We then went to the Naodza National Parks camp and met Sergeant Philip Nyatanga. There was no sign of the National Parks boat with which we were supposed to meet up with, so we asked Sgt Nyatanga if he had seen it. He said the boat had arrived there at about 7 pm the previous evening , issued fines to 8 Kapenta rigs which were fishing in restricted areas, and then left at 2 am on Sunday morning to patrol the Gache Gache river. The fines which had been issued obviously didn't have much effect on the offenders because although they moved out of the restricted areas when they were given the fines, they moved straight back in after 2 am once the coast was clear, so we asked Sgt Nyatanga why he didn't impound the rigs, and he replied that he could not do anything because he did not have a boat.
We then continued by boat down the Naodza River which was absolutely infested with crocodiles. When we couldn't go any further by boat, we continued the patrol on foot.
We came across a poachers camp and then spotted 3 poachers on the opposite bank. They started running when they saw us and one of the National Parks scouts fired two shots into the air. We could not cross the river to pursue them because firstly it was too deep and secondly there were too many crocodiles. We searched the camp which was very well established and found about 150 Kg of fish which had been laid out to dry as well as a quantity of Mbanje. We burnt the camp down as well as the Mbanje, loaded the fish on to our boat and dropped it off with Sgt Philip Nyatanga at the Naodza Camp. I asked one of the scouts, Victor Mahachi, to radio through to the National Parks boat which was supposed to meet us earlier, to see if they had had any action in the Gache Gache River where they had supposedly gone. He got through to them and they said that nothing had happened and they had seen no signs of any poaching activity in the Gache Gache.
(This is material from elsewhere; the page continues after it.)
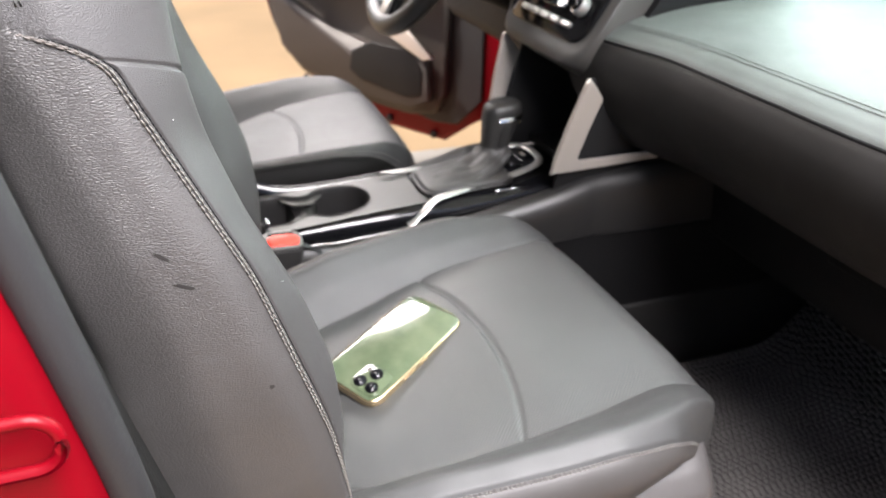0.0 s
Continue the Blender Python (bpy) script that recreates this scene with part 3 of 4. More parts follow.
# pillar between the doors, with its black trim, seal and red shut face; the other side mirrors it
def pillar(sgn, y0, shift=0.0):
    zz = np.linspace(0.34, 1.6, 50)
    xb_ = 0.034 - 0.198 * (zz - 0.533) + shift
    xr_ = table(zz, [0.34, 0.67, 0.93, 1.02, 1.6], [-0.035, -0.052, -0.056, -0.068, -0.16]) + shift
    f = lambda x, y, z: (x, y0 + sgn * y, z)
    trim = [[f(b - 0.16, 0.285, z), f(b - 0.03, 0.274, z), f(b - 0.008, 0.276, z), f(b, 0.284, z), f(b - 0.002, 0.296, z), f(min(b - 0.012, r + 0.03), 0.312, z), f(r + 0.016, 0.318, z)] for b, r, z in zip(xb_, xr_, zz)]
    strip("pillar_trim", trim, M_doordark, "dark grey plastic pillar trim", "pillar trim")
    seal = tube_pts([f(r + 0.009, 0.324, z) for r, z in zip(xr_, zz)], 0.009, 10)
    strip("door_seal", seal, M_rubber, "black rubber door seal", "door seal")
    body = [[f(r + 0.004, 0.318, z), f(r + 0.001, 0.335, z), f(r - 0.010, 0.343, z), f(r - 0.09, 0.350, z), f(r - 0.11, 0.356, z), f(r - 0.13, 0.385, z), f(r - 0.15, 0.40, z)] for r, z in zip(xr_, zz)]
    strip("pillar_body", body, M_red, "glossy red painted door pillar", "car body")
    for r, z in ((-0.092, 0.996),):
        P = [f(r + shift + a, 0.352, z + b) for a, b in rounded(0.062, 0.024, 0.010, 5)]
        strip("shut_face_rib", tube_pts(P, 0.0028, 8, closed=True), M_red, "raised rib pressed in the red pillar", "car body")


pillar(-1, 0.0)
pillar(1, 0.76, -0.06)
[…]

WE then went to the Tsetse camp in the Naodza to follow up on the report we previously received that there were between 3 and 4 tons of fish drying there. We did a foot patrol and searched the poachers village but we only found one fish. If the fish had been there, they had obviously been disposed of some time before our arrival. We spoke to the National Parks person in charge of the Tsetse control camp, and he said that he had only been there for 2 days and he had not seen anything.
We went back to the Naodza camp and found 4 Kapenta rigs anchored in the middle of the restricted area. The scout asked them what they were doing there and he told them to leave. One of the fishermen became quite obnoxious and told the scout that he was just acting like a big deal because he had us in the boat with him. He refused to move saying that the rigs were his and he would do whatever he wants. He said that National Parks can't do anything to him. We then dropped the scouts off and headed back to our base camp. We found a poachers net in the water at Vundu Vay which we removed.
After that we went to the National Parks headquarters at Peters point in Kariba to collect our empty fuel containers and to have a debrief with the warden, Peter Kagoro. We found out from him that the boat which was supposed to meet us at 04.30 that morning at the Naodza camp had returned to Kariba at 5 am which explains why they weren't at the rendezvous. Peter told us that the scouts who had failed to meet us had destroyed a few poachers boats, recovered 11 nets, 1 tray of Kapenta and 5 x 90 Kg bags of dried fish.
Doing a rough calculation, we estimate that there are probably between 5 and 10 tons of fish being removed from the lake illegally per day.